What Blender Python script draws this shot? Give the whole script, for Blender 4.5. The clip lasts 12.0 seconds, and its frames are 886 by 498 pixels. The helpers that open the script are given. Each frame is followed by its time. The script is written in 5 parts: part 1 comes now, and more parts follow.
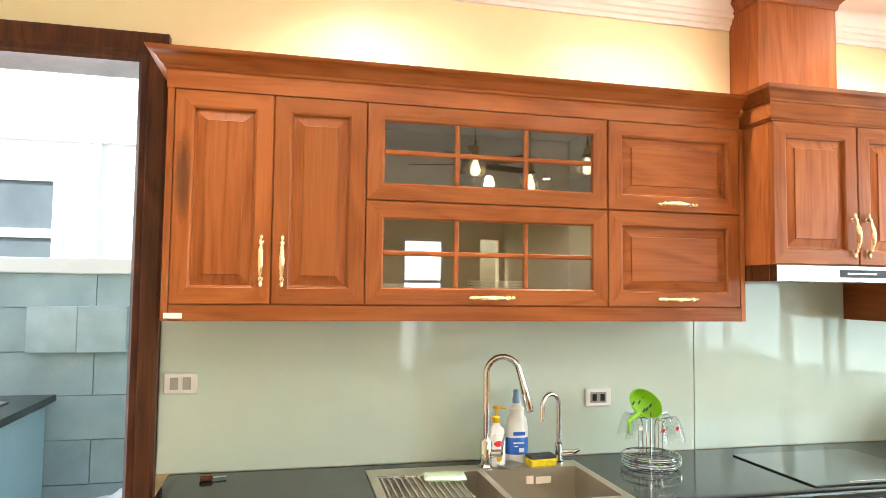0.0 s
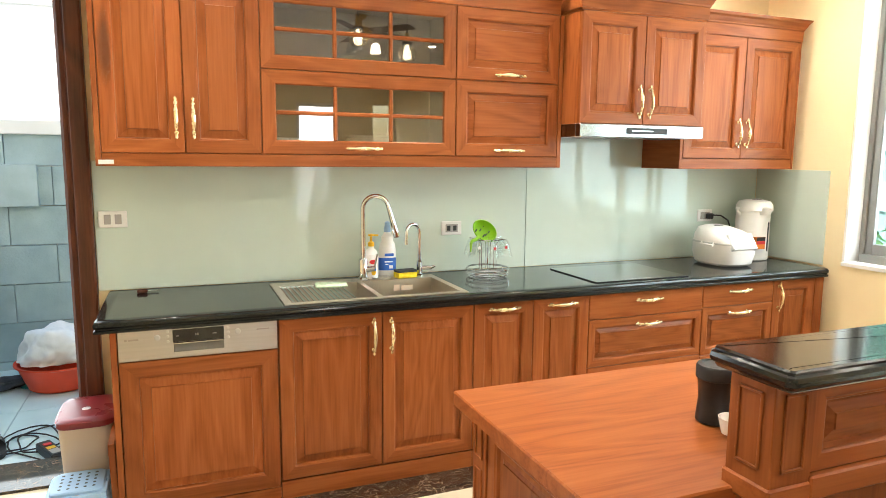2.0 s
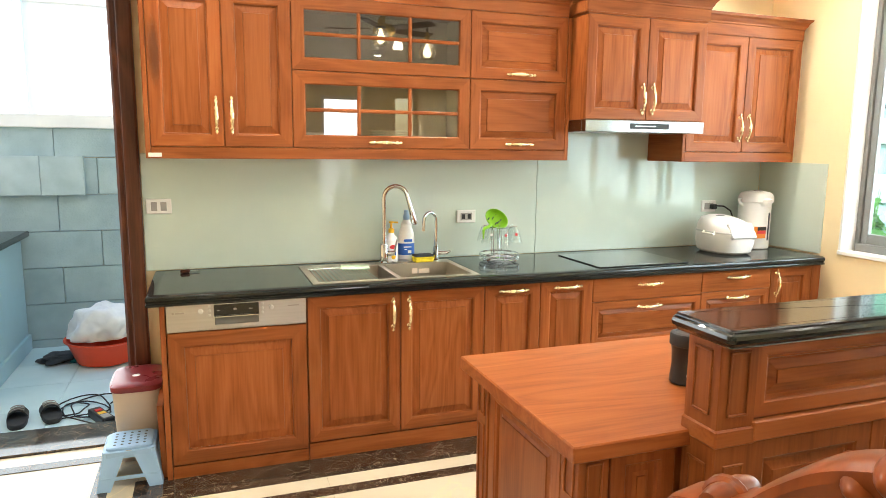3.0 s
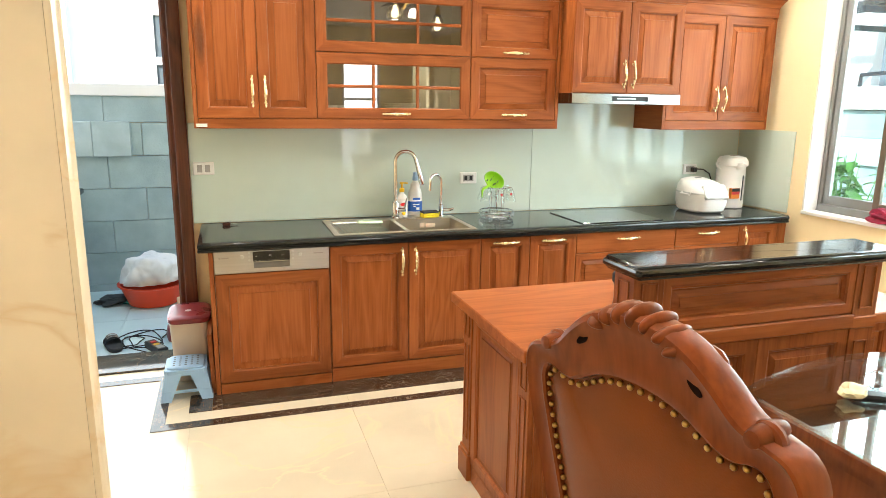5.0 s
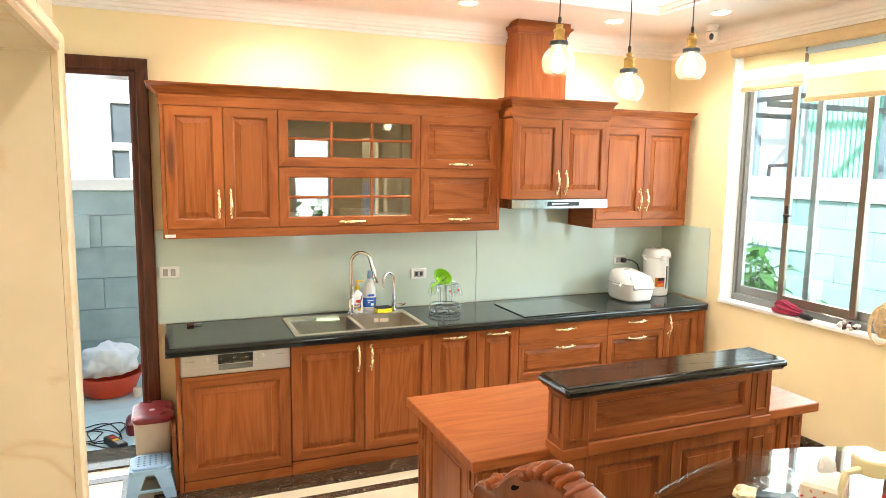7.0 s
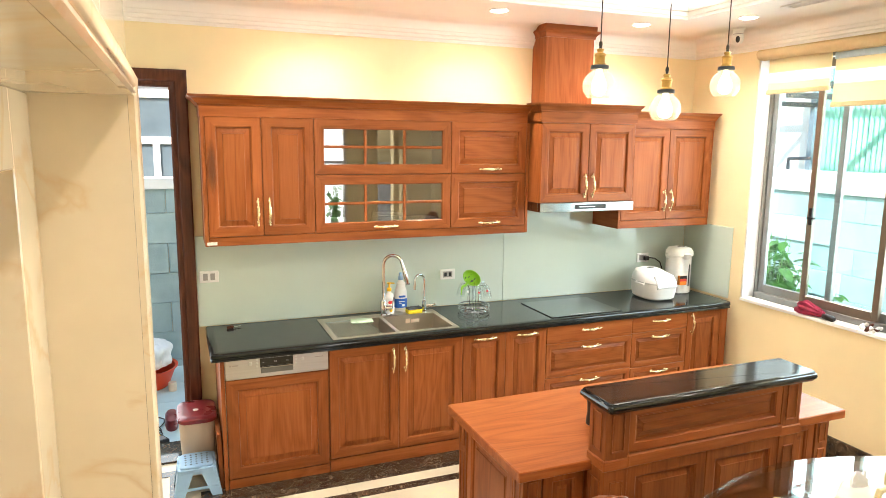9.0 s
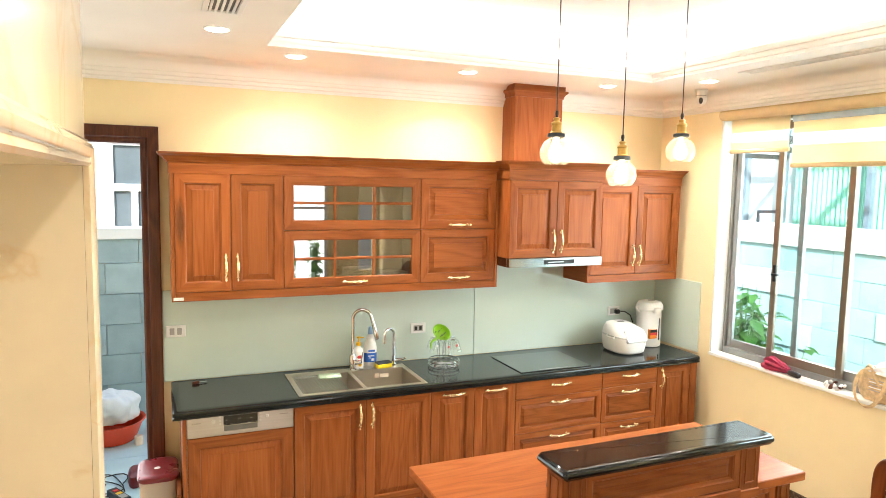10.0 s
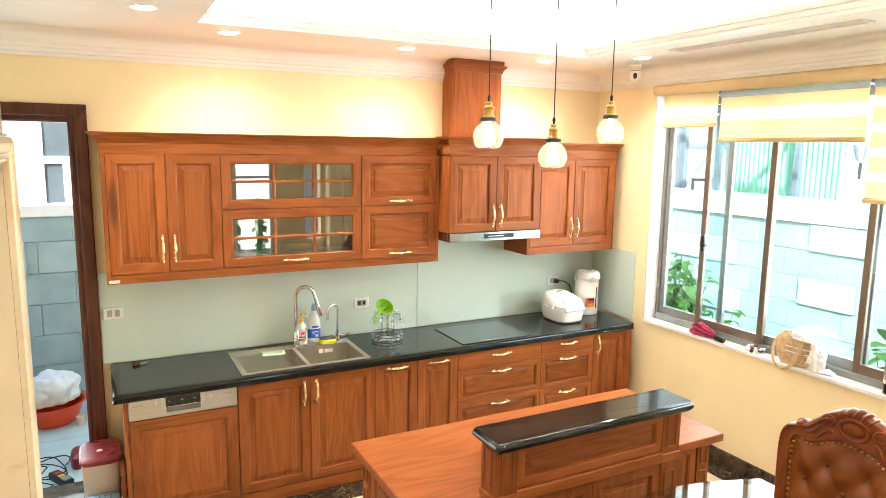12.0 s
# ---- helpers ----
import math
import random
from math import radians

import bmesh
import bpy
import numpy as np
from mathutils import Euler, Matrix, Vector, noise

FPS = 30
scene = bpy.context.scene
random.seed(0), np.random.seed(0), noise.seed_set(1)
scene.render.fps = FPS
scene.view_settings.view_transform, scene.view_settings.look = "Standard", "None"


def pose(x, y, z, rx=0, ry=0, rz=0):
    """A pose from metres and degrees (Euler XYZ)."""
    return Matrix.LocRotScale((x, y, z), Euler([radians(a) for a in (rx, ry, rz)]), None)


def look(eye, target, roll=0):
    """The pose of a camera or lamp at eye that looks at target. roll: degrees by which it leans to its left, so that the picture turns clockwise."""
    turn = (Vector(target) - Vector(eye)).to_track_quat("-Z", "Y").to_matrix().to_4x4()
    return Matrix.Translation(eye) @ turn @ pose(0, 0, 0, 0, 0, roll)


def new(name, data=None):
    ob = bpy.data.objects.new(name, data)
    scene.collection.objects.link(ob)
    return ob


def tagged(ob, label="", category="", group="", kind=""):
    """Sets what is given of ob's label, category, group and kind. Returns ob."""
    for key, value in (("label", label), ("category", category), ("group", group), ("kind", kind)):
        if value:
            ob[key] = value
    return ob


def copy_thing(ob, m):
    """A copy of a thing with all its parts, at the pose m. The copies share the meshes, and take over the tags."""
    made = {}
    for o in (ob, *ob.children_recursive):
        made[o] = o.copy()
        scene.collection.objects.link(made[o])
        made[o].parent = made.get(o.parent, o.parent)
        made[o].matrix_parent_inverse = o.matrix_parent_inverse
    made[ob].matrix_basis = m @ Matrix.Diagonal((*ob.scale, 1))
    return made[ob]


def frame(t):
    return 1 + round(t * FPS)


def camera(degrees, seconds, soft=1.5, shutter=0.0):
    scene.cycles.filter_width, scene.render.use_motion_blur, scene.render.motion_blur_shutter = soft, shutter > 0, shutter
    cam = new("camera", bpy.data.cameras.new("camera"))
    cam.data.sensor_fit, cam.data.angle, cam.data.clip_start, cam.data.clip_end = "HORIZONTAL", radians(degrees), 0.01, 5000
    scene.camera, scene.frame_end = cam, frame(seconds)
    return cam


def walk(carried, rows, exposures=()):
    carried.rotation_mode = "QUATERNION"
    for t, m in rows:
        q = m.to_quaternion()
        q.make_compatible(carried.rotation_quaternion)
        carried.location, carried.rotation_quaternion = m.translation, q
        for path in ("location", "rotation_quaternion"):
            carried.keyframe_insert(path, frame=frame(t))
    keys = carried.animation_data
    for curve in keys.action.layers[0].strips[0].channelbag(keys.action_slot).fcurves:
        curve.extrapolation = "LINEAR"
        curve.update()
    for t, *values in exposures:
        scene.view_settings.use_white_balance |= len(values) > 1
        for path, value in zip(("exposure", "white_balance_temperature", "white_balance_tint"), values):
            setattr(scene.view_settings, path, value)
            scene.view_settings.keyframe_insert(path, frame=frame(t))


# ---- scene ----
cam = camera(67.2, 12.0, soft=0.7)
PATH = [
    (0, (-0.065, -0.069, 1.535), (0.385, 1.876, 1.653), 0.7),
    (0.5, (-0.056, -0.281, 1.527), (0.512, 1.635, 1.607), 0.7),
    (1, (-0.09, -0.487, 1.512), (0.618, 1.384, 1.505), 0.7),
    (1.5, (-0.099, -0.642, 1.52), (0.644, 1.208, 1.356), 0.9),
    (2, (-0.161, -0.795, 1.465), (0.572, 1.047, 1.194), 0.5),
    (2.5, (-0.237, -0.921, 1.468), (0.442, 0.937, 1.17), 0.7),
    (3, (-0.222, -1.07, 1.476), (0.446, 0.792, 1.179), 0.6),
    (4.8, (-0.325, -1.599, 1.544), (0.309, 0.256, 1.148), 0.8),
    (5, (-0.31, -1.623, 1.558), (0.295, 0.236, 1.136), 0.7),
    (5.5, (-0.368, -1.702, 1.658), (0.394, 0.097, 1.229), 0.6),
    (6, (-0.425, -1.763, 1.787), (0.442, -0.007, 1.382), 0.4),
    (6.5, (-0.437, -1.826, 1.855), (0.4, -0.034, 1.556), 0.6),
    (7, (-0.433, -1.889, 1.87), (0.326, -0.056, 1.617), 0.8),
    (7.2, (-0.451, -1.89, 1.89), (0.304, -0.055, 1.637), 0.9),
    (8.8, (-0.588, -1.881, 2.049), (0.264, -0.103, 1.71), 0.8),
    (9, (-0.612, -1.906, 2.051), (0.125, -0.074, 1.732), 0.6),
    (9.5, (-0.592, -1.932, 2.11), (0.065, -0.05, 1.942), 1.1),
    (10, (-0.515, -1.966, 2.147), (0.264, -0.135, 1.952), 1.1),
    (10.5, (-0.468, -1.973, 2.209), (0.437, -0.211, 1.937), 0.9),
    (11, (-0.417, -2.004, 2.201), (0.574, -0.306, 1.832), 0.5),
    (11.5, (-0.463, -2.032, 2.236), (0.506, -0.327, 1.846), 0.6),
    (12, (-0.478, -2.036, 2.242), (0.431, -0.28, 1.939), 0.8),
]
walk(cam, [(t, look(eye, target, roll)) for t, eye, target, roll in PATH])
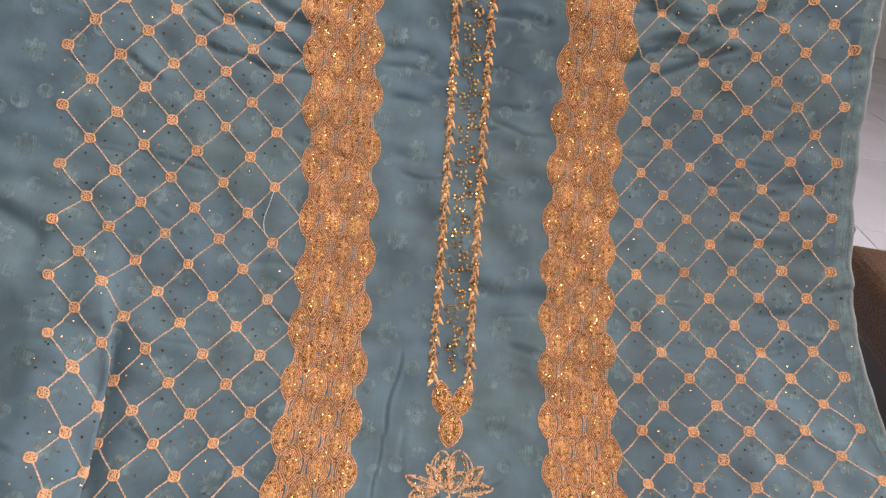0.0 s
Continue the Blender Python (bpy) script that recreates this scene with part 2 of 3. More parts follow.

:::

DESCRIPTION OF THE TASK - Extract exactly and only these lines: the line containing "for t, *values", the line containing "setattr(scene.view_settings, path, value)", and every line between them.

FULL ANSWER -
    for t, *values in exposures:
        scene.view_settings.use_white_balance |= len(values) > 1
        for path, value in zip(("exposure", "white_balance_temperature", "white_balance_tint"), values):
            setattr(scene.view_settings, path, value)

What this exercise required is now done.